Select each line where the word "parts" appears.
##### Data entries
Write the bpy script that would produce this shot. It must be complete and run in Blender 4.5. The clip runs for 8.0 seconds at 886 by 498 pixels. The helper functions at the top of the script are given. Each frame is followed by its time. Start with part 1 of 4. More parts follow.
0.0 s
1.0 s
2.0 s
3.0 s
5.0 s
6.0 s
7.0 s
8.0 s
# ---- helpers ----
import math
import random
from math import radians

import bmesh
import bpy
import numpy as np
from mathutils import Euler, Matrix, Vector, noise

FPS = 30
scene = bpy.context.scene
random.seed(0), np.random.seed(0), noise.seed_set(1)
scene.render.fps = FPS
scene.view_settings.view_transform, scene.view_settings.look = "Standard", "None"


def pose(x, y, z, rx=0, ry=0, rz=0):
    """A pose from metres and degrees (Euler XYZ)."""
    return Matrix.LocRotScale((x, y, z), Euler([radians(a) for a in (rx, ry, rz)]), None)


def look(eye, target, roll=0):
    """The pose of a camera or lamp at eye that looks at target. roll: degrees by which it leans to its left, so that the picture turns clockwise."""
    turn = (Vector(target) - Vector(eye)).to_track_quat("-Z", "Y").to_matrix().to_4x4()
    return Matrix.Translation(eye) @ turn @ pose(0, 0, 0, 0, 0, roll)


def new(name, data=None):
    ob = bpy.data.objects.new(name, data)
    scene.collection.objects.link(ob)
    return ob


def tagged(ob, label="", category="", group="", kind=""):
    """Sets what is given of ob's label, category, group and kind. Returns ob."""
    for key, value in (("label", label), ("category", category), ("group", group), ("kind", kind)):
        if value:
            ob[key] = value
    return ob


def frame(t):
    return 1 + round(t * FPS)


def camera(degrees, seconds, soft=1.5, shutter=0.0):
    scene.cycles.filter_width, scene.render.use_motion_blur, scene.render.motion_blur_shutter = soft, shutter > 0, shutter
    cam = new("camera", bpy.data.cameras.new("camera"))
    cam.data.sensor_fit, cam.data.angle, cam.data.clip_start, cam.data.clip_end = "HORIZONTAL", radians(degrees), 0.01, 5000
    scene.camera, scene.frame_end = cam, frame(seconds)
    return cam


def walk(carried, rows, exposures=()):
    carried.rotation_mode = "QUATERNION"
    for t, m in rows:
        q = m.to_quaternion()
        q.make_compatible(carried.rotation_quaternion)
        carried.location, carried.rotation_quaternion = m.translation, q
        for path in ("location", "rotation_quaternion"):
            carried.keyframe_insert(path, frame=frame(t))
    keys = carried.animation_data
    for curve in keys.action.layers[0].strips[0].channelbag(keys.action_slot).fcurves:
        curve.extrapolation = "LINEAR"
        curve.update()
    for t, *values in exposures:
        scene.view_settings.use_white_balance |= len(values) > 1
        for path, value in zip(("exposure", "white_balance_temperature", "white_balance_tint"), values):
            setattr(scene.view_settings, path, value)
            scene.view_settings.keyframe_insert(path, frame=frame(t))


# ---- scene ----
##########
##### Data entries
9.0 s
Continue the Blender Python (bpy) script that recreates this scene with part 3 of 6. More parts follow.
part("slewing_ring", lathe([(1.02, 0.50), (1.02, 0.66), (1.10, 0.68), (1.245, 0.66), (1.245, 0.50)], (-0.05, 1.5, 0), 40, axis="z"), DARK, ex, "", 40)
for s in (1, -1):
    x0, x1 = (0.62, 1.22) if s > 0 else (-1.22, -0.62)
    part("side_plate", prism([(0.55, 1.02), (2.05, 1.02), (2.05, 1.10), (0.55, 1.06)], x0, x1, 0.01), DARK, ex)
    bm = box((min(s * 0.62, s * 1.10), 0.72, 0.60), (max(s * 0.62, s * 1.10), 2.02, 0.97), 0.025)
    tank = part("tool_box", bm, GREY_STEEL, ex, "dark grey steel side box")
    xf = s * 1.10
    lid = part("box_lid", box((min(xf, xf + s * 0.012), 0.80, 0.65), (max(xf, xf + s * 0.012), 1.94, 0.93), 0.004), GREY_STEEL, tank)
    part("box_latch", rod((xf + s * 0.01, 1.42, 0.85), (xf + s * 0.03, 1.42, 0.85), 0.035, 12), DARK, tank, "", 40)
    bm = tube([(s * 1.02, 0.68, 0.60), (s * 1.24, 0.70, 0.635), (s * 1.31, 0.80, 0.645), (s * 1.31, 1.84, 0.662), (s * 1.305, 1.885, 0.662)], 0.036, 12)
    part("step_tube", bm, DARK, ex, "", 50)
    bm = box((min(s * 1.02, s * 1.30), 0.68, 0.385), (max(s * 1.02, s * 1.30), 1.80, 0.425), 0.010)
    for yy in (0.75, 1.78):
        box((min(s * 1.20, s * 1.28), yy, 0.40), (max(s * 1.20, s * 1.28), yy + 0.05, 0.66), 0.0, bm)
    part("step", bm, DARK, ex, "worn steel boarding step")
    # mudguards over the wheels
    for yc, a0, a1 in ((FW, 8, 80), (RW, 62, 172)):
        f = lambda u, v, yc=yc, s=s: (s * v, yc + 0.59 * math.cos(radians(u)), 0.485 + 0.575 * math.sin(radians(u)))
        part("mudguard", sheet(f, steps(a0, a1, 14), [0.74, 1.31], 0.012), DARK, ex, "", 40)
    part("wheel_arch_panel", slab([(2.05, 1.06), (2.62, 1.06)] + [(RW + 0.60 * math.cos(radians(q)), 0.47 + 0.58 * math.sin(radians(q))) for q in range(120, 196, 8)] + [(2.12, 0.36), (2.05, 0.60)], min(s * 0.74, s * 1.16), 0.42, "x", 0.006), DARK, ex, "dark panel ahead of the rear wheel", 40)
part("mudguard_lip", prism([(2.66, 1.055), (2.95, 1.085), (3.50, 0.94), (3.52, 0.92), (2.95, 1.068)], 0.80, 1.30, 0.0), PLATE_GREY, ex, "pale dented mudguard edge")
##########
Complete output -
Write the bpy script that would produce this shot. It must be complete and run in Blender 4.5. The clip runs for 8.0 seconds at 886 by 498 pixels. The helper functions at the top of the script are given. Each frame is followed by its time. Start with part 1 of 4. More parts follow.
Continue the Blender Python (bpy) script that recreates this scene with part 3 of 6. More parts follow.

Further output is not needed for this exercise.